En effet, la Reine, chef de la nation, incarne l’unité nationale. Un président de la république ― n’est que le premier personnage du pays et son conjoint n’occupe qu’une place précaire et artificielle. Or pour cette nation si peu portée à l’abstraction philosophique, il serait incongru de changer de chef tous les quatre ou cinq ans. La Reine représente le Royaume-Uni dans l’ordre international et le gouvernement aux yeux des Anglais. À ce titre, elle donne son assentiment et signe les traités, elle a présidé le G20, surmontant les incartades de certains chefs d’État ou de gouvernement ou de leurs conjointes. Mais c’est surtout envers la Nation que la Reine apparaît comme la garante de l’unité du pays et de la nation, en dépit de la dévolution qui a accordé au Pays de Galles, à l’Écosse et à l’Irlande du nord un gouvernement local et un parlement.
Outre ses messages de Noël, Sa Majesté intervient rarement et toujours à bon escient.

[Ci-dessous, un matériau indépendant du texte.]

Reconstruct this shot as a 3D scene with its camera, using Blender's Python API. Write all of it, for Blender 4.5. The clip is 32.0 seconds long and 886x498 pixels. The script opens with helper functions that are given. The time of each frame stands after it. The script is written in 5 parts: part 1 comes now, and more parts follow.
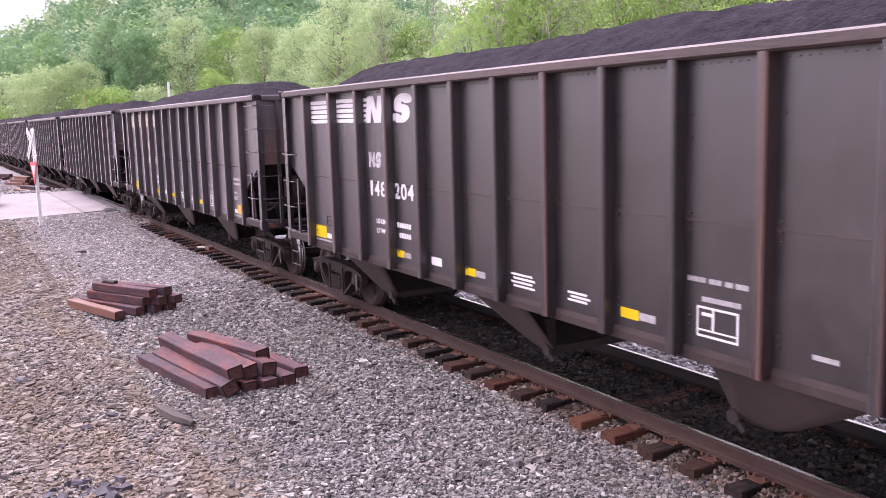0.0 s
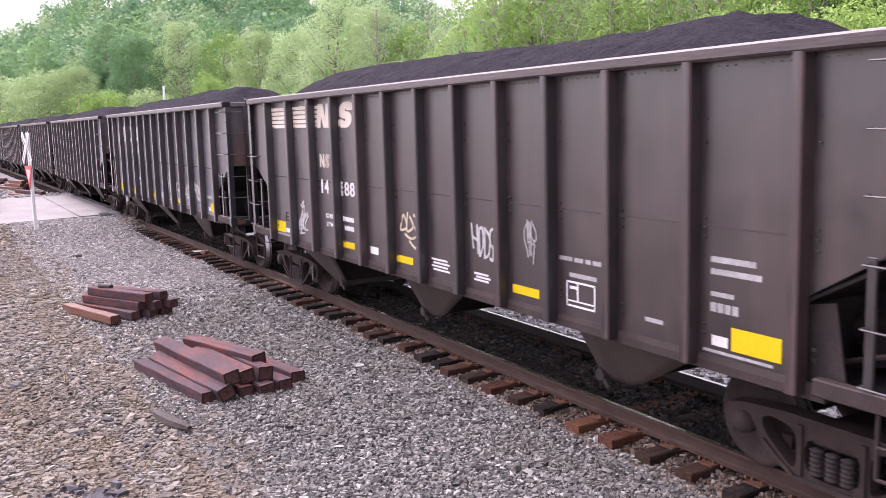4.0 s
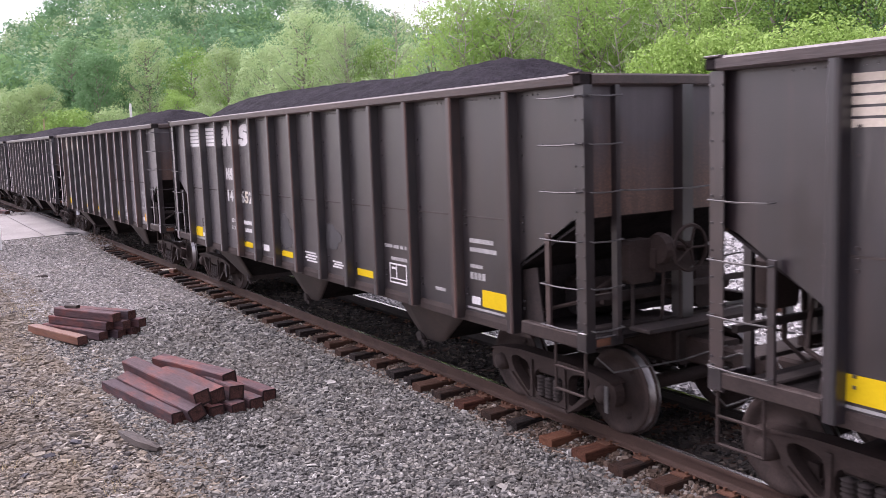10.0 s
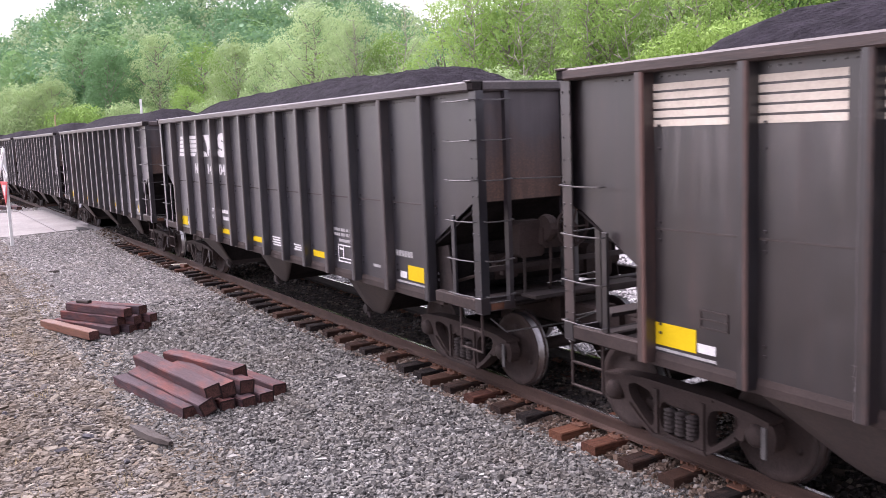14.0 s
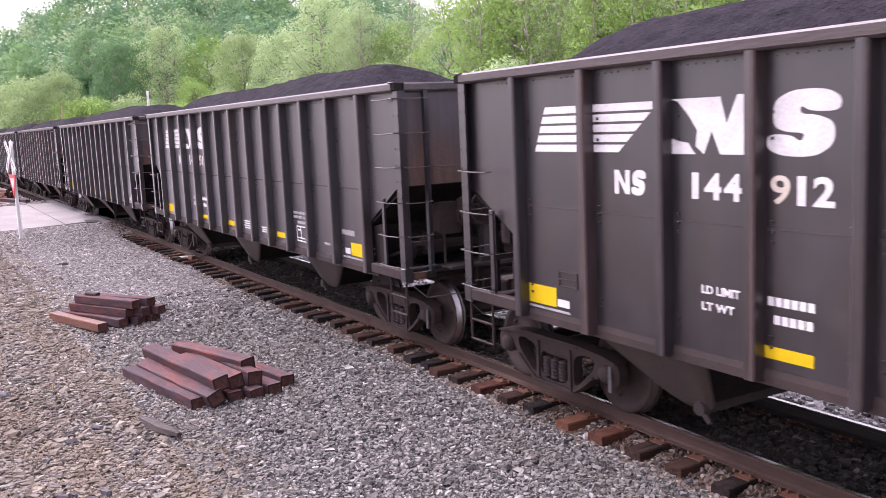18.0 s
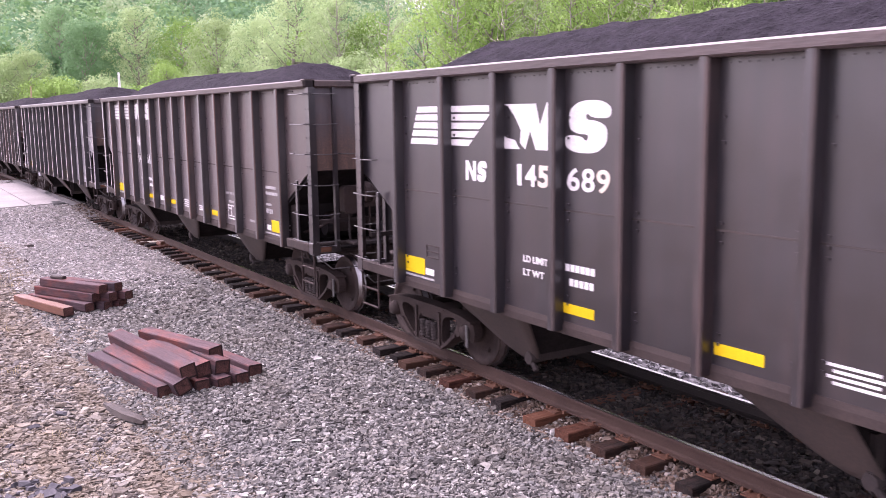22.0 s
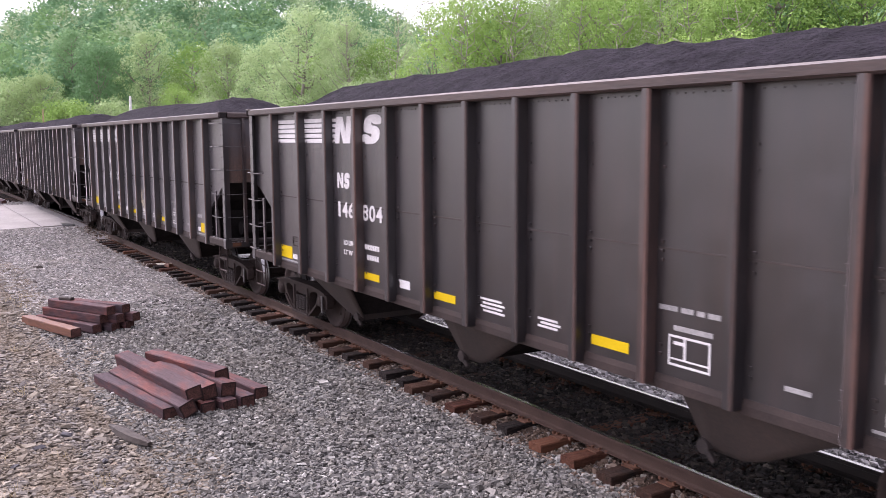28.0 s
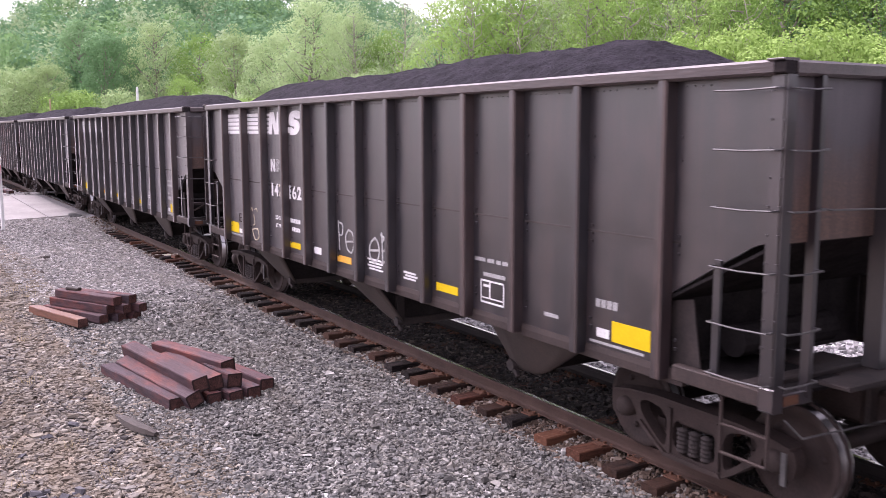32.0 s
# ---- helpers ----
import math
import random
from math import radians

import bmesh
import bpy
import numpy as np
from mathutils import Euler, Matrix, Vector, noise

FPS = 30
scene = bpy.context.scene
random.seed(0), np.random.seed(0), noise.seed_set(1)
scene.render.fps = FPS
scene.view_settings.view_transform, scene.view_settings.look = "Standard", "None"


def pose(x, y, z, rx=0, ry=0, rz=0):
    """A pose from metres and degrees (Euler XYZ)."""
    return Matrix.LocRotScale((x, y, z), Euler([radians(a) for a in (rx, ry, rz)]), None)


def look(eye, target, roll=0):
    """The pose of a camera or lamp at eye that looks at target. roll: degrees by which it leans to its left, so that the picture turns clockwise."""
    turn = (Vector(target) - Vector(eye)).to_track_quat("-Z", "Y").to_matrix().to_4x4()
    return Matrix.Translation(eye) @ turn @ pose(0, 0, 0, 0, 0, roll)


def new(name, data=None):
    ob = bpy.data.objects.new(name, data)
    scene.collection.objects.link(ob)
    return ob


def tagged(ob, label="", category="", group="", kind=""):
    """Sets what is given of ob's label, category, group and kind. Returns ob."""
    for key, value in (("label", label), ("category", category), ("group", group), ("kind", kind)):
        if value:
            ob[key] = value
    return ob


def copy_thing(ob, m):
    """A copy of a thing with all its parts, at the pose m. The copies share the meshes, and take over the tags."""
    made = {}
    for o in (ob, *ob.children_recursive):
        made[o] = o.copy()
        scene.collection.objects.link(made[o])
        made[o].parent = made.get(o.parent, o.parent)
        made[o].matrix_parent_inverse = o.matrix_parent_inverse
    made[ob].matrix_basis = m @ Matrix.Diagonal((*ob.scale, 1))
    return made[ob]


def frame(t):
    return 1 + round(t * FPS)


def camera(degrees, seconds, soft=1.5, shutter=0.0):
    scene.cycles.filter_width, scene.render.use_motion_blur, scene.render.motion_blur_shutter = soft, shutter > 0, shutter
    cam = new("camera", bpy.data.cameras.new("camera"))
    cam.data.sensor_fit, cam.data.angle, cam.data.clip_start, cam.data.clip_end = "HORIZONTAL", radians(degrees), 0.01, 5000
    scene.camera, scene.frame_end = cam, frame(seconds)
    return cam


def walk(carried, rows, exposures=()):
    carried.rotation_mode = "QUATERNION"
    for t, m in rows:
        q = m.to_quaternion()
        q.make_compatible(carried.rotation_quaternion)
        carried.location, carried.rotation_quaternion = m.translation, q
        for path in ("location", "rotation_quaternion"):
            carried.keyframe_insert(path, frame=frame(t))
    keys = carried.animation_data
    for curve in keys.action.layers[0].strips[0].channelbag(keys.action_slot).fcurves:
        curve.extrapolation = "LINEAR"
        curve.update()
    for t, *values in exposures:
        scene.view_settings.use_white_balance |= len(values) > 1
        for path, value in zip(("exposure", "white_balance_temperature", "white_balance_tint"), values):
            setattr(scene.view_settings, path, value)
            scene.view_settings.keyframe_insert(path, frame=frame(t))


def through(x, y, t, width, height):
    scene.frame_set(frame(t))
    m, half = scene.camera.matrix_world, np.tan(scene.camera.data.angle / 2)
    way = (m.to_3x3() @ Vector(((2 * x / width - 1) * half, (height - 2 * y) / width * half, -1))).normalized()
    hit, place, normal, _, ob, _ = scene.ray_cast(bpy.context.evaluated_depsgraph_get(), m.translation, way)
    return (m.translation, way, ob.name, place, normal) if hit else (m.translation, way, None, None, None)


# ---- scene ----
cam = camera(52.03, 32.0, soft=0.75, shutter=0.12)


def aim(x, y, z, turn, dip, lean):
    """A camera pose: turn to the left of +y, dip below the level and lean, in degrees."""
    return pose(x, y, z, 0, 0, turn) @ pose(0, 0, 0, 90 - dip) @ pose(0, 0, 0, 0, 0, lean)


# seconds, eye, turn, dip, lean
PATH = [
    (0, 0.011, -7.171, 3.182, 61.150, 8.226, -1.532),
    (0.5, 0.013, -7.185, 3.187, 61.133, 8.242, -1.519),
    (1, 0.003, -7.182, 3.176, 61.147, 8.246, -1.559),
    (1.5, 0.012, -7.189, 3.186, 61.119, 8.342, -1.502),
    (2, 0.011, -7.184, 3.187, 61.075, 8.380, -1.566),
    (2.5, 0.005, -7.185, 3.184, 61.003, 8.417, -1.562),
    (3, 0.008, -7.184, 3.184, 60.945, 8.412, -1.605),
    (3.5, 0.004, -7.181, 3.184, 60.982, 8.268, -1.612),
    (5.5, -0.029, -7.174, 3.175, 60.256, 7.019, -1.479),
    (6, -0.016, -7.180, 3.189, 59.964, 7.026, -1.229),
    (6.5, -0.018, -7.186, 3.184, 59.625, 7.029, -1.011),
    (7, -0.014, -7.175, 3.183, 59.520, 7.033, -1.021),
    (7.5, -0.019, -7.175, 3.187, 59.365, 7.155, -1.121),
    (8, -0.018, -7.165, 3.181, 59.384, 7.260, -1.359),
    (8.5, -0.003, -7.178, 3.183, 59.271, 7.335, -1.537),
    (9, -0.021, -7.167, 3.185, 59.214, 7.315, -1.814),
    (9.5, -0.013, -7.177, 3.184, 59.108, 7.186, -1.876),
    (10, -0.011, -7.177, 3.185, 58.974, 7.099, -2.023),
    (10.5, -0.009, -7.167, 3.184, 58.894, 7.095, -2.195),
    (11, 0.004, -7.162, 3.194, 58.873, 7.118, -2.339),
    (11.5, -0.001, -7.159, 3.193, 58.956, 7.120, -2.440),
    (12, 0.002, -7.173, 3.185, 59.084, 7.075, -2.397),
    (12.5, 0.000, -7.178, 3.183, 59.330, 7.150, -2.398),
    (13, 0.012, -7.183, 3.194, 59.536, 7.296, -2.336),
    (13.5, 0.003, -7.170, 3.184, 59.634, 7.432, -2.339),
    (14, 0.001, -7.170, 3.189, 59.633, 7.460, -2.313),
    (14.5, 0.005, -7.170, 3.189, 59.642, 7.508, -2.337),
    (16.5, -0.005, -7.173, 3.186, 59.788, 7.690, -2.536),
    (17, 0.009, -7.168, 3.191, 59.783, 7.737, -2.653),
    (17.5, 0.015, -7.179, 3.188, 59.767, 7.804, -2.686),
    (18, 0.018, -7.168, 3.195, 60.123, 8.019, -2.625),
    (18.5, 0.053, -7.201, 3.190, 60.350, 7.839, -2.074),
    (19, 0.002, -7.197, 3.190, 60.508, 7.992, -1.626),
    (19.5, -0.024, -7.187, 3.206, 60.175, 8.171, -1.491),
    (20, -0.072, -7.202, 3.212, 59.278, 8.350, -1.472),
    (20.5, -0.078, -7.195, 3.216, 58.353, 8.716, -1.479),
    (21, -0.074, -7.174, 3.221, 58.004, 8.881, -1.319),
    (21.5, -0.021, -7.181, 3.213, 57.976, 8.778, -1.024),
    (22, 0.005, -7.185, 3.223, 58.257, 8.613, -0.794),
    (22.5, -0.005, -7.188, 3.211, 58.483, 8.284, -0.490),
    (23, 0.018, -7.198, 3.222, 58.549, 8.114, -0.443),
    (23.5, 0.010, -7.199, 3.213, 58.430, 7.912, -0.434),
    (24, -0.003, -7.179, 3.220, 58.374, 7.922, -0.639),
    (24.5, -0.003, -7.194, 3.220, 58.292, 7.872, -0.700),
    (25, 0.009, -7.201, 3.214, 58.287, 7.811, -0.695),
    (25.5, 0.006, -7.189, 3.216, 58.308, 7.692, -0.576),
    (27.5, 0.025, -7.191, 3.223, 58.558, 7.151, -0.404),
    (28, 0.026, -7.192, 3.216, 58.716, 7.021, -0.361),
    (28.5, 0.028, -7.192, 3.220, 58.925, 6.967, -0.272),
    (29, 0.022, -7.194, 3.216, 59.039, 6.852, -0.144),
    (29.5, 0.031, -7.202, 3.214, 59.081, 6.830, -0.062),
    (30, 0.013, -7.203, 3.206, 59.085, 6.856, -0.032),
    (30.5, 0.032, -7.191, 3.218, 59.087, 7.055, -0.100),
    (31, 0.008, -7.174, 3.213, 59.075, 7.237, -0.187),
    (31.5, 0.016, -7.190, 3.214, 59.067, 7.334, 0.000),
    (32, 0.019, -7.195, 3.218, 59.091, 7.511, -0.110),
]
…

Chacun se souvient de l’admirable discours de Georges VI, en 1939 :
«I said to the man who stood at the Gate of the Year, Give me a light that I may tread safely into the unknown.» And he replied, «Go out into the darkness, and put your hand into the Hand of God. That shall be to you better than light, and safer than a known way». En écho, en 2020, en quelques minutes qui valaient mieux qu’un long discours, la Reine a su rasséréner la Nation devant l’épidémie, lui rendre confiance en la resituant dans sa longue tradition de détermination et d’équanimité «I want to reassure you that if we remain united and resolute, then we will overcome it. We should take comfort that while we may have more still to endure, better days will return…».
Parce qu’ils sont la mémoire de l’Histoire et des coutumes, les rois sont les garants de l’unité, des libertés et de l’avenir des nations. La cérémonie de funérailles du Prince Philip en a montré avec sobriété la grandeur.